Write out exactly the lines from the line with "return made[ob]" through the line with "scene.view_settings.keyframe_insert(path, frame=frame(t))", both ends included, and no other line.
# Start of Data segment
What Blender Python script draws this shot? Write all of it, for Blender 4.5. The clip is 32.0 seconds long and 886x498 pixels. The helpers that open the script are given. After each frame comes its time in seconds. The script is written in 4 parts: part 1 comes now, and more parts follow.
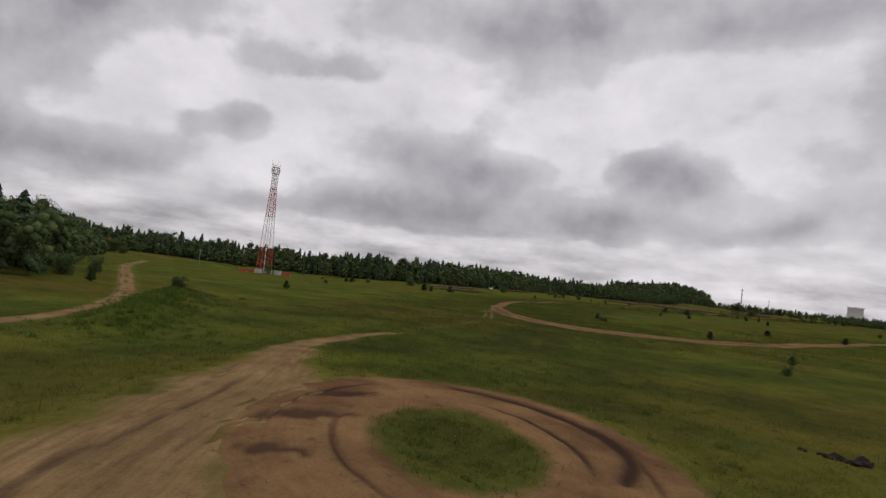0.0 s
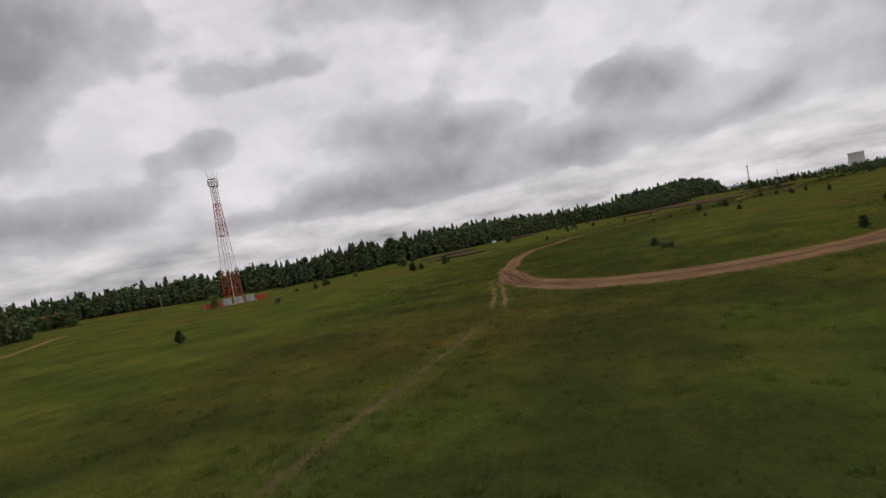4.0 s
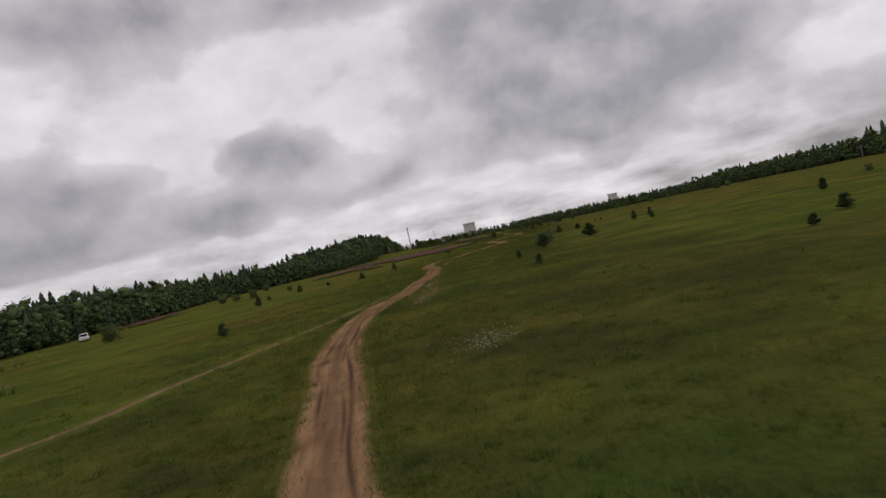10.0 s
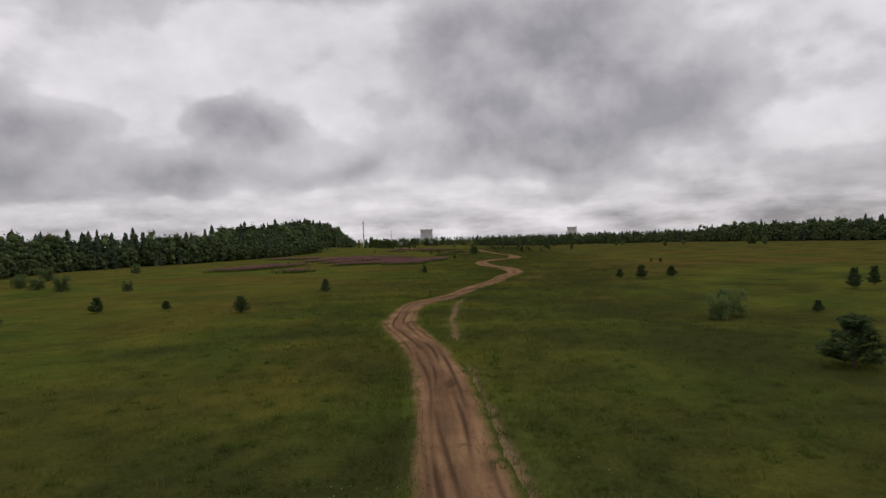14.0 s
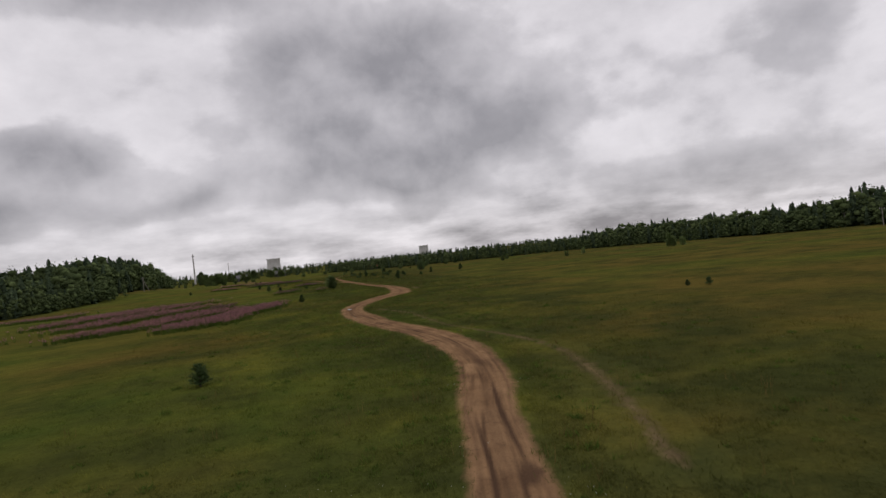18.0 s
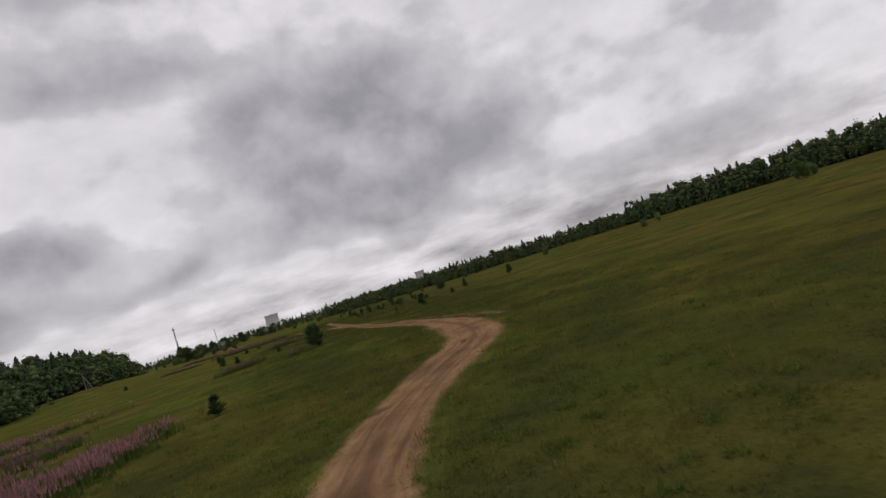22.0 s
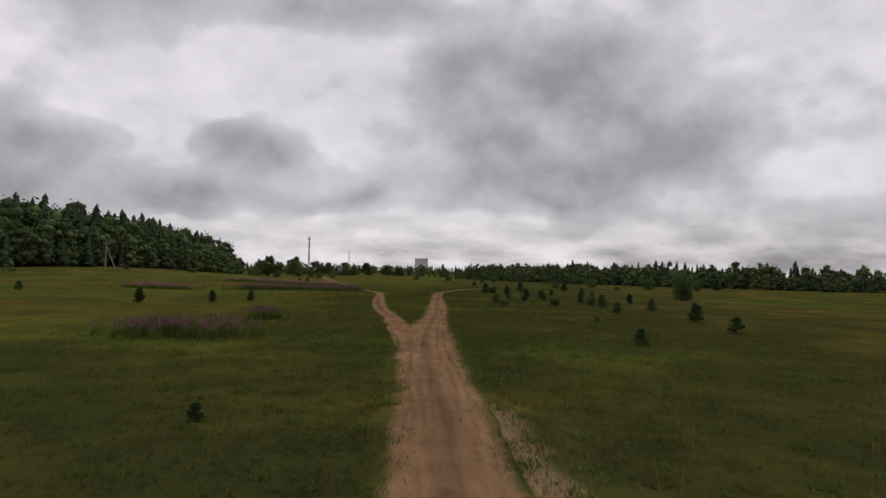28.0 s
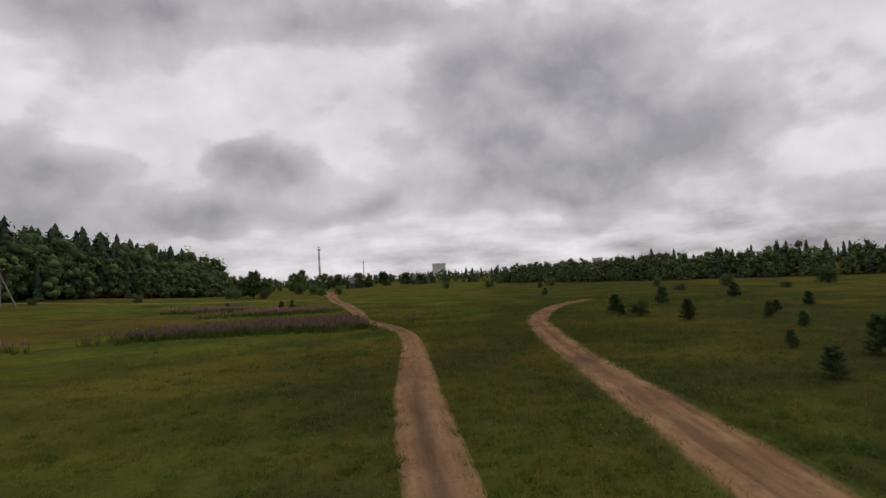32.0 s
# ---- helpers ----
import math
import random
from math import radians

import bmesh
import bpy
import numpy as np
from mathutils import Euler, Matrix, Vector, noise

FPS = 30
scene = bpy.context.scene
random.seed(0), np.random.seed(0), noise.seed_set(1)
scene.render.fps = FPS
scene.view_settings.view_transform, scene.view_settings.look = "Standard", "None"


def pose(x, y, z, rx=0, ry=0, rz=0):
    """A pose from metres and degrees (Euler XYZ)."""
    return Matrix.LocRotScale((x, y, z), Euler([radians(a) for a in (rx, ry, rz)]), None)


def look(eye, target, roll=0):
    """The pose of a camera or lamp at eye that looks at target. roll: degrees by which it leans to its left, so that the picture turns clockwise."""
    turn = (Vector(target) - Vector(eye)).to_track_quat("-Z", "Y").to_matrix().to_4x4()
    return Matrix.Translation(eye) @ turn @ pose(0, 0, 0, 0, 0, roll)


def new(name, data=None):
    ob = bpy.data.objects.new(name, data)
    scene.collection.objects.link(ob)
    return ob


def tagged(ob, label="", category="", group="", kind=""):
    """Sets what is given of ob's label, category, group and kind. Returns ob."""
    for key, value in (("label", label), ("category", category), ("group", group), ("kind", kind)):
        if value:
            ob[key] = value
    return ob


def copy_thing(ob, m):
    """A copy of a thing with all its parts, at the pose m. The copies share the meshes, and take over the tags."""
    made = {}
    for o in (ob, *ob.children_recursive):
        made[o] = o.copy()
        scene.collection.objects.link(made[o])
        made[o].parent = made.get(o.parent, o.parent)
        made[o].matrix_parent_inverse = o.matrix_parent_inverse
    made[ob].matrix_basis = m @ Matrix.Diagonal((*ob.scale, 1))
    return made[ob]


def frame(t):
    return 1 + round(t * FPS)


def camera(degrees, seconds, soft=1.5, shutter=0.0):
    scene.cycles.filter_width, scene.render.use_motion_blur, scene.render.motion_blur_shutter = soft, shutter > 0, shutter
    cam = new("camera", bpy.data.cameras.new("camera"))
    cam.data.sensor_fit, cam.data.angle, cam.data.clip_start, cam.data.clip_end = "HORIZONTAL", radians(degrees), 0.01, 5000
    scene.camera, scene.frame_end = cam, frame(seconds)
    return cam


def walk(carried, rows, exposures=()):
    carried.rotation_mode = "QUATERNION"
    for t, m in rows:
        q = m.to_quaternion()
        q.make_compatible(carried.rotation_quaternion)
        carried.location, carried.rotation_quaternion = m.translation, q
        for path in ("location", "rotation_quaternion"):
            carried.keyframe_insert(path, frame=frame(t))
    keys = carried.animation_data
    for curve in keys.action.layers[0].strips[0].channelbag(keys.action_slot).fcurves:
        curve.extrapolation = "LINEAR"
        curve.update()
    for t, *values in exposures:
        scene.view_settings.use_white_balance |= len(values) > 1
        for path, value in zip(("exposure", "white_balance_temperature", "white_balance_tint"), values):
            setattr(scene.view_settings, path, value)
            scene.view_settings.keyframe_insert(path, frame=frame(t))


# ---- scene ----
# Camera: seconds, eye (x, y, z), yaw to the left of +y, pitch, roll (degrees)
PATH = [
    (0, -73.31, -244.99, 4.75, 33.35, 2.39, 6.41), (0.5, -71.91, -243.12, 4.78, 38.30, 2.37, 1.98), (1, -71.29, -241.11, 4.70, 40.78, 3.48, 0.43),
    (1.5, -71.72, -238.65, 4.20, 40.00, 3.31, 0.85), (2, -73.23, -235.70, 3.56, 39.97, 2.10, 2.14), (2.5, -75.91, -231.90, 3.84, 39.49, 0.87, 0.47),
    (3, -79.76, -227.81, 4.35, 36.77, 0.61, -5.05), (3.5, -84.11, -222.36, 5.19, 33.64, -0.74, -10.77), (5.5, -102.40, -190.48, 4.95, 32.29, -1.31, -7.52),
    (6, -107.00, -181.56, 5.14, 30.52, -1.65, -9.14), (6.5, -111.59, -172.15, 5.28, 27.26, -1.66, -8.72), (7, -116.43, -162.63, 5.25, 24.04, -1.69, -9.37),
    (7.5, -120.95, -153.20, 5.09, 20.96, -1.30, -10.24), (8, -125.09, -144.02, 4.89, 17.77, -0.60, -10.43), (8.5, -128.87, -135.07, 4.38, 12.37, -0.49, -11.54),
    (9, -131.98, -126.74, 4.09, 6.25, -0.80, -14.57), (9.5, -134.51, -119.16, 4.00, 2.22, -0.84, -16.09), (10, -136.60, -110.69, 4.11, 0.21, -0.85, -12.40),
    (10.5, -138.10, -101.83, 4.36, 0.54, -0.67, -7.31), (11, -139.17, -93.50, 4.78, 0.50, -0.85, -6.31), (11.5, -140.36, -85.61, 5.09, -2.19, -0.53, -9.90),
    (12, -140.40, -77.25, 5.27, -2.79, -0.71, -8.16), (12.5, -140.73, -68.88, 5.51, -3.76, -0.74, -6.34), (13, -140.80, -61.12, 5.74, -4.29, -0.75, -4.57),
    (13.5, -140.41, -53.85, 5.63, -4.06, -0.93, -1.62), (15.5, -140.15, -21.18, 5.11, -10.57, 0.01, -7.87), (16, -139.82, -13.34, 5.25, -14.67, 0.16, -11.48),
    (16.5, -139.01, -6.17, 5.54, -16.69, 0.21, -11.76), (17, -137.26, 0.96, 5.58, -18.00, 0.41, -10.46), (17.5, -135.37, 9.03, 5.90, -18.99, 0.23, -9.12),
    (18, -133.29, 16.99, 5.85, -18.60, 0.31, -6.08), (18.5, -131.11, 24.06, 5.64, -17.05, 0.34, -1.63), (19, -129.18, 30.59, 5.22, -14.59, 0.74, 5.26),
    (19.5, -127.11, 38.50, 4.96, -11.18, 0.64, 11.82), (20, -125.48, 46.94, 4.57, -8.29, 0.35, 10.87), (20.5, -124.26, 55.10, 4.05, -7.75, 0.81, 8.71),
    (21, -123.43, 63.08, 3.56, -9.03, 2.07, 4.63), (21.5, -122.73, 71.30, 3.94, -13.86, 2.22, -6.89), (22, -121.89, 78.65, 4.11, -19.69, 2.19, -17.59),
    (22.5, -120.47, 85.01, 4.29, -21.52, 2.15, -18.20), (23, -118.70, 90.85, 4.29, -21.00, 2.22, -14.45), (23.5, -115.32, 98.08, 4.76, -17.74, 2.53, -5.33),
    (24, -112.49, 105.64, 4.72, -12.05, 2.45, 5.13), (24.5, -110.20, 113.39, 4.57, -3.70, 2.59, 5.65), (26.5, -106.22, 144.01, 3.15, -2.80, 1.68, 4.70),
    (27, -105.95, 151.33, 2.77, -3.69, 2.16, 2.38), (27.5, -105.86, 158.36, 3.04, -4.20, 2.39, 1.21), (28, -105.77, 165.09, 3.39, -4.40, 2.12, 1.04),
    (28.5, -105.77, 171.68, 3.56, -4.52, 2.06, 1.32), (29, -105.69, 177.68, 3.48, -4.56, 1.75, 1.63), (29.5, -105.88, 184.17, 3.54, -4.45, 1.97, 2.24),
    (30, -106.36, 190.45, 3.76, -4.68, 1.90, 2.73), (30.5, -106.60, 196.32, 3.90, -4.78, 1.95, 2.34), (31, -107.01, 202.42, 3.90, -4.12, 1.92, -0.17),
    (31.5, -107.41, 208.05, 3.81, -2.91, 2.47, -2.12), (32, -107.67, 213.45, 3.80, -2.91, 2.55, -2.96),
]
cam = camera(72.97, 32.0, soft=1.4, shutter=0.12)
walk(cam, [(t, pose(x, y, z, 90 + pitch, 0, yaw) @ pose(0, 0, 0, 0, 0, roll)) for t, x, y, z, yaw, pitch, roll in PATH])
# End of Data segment
— Solution —
    return made[ob]


def frame(t):
    return 1 + round(t * FPS)


def camera(degrees, seconds, soft=1.5, shutter=0.0):
    scene.cycles.filter_width, scene.render.use_motion_blur, scene.render.motion_blur_shutter = soft, shutter > 0, shutter
    cam = new("camera", bpy.data.cameras.new("camera"))
    cam.data.sensor_fit, cam.data.angle, cam.data.clip_start, cam.data.clip_end = "HORIZONTAL", radians(degrees), 0.01, 5000
    scene.camera, scene.frame_end = cam, frame(seconds)
    return cam


def walk(carried, rows, exposures=()):
    carried.rotation_mode = "QUATERNION"
    for t, m in rows:
        q = m.to_quaternion()
        q.make_compatible(carried.rotation_quaternion)
        carried.location, carried.rotation_quaternion = m.translation, q
        for path in ("location", "rotation_quaternion"):
            carried.keyframe_insert(path, frame=frame(t))
    keys = carried.animation_data
    for curve in keys.action.layers[0].strips[0].channelbag(keys.action_slot).fcurves:
        curve.extrapolation = "LINEAR"
        curve.update()
    for t, *values in exposures:
        scene.view_settings.use_white_balance |= len(values) > 1
        for path, value in zip(("exposure", "white_balance_temperature", "white_balance_tint"), values):
            setattr(scene.view_settings, path, value)
            scene.view_settings.keyframe_insert(path, frame=frame(t))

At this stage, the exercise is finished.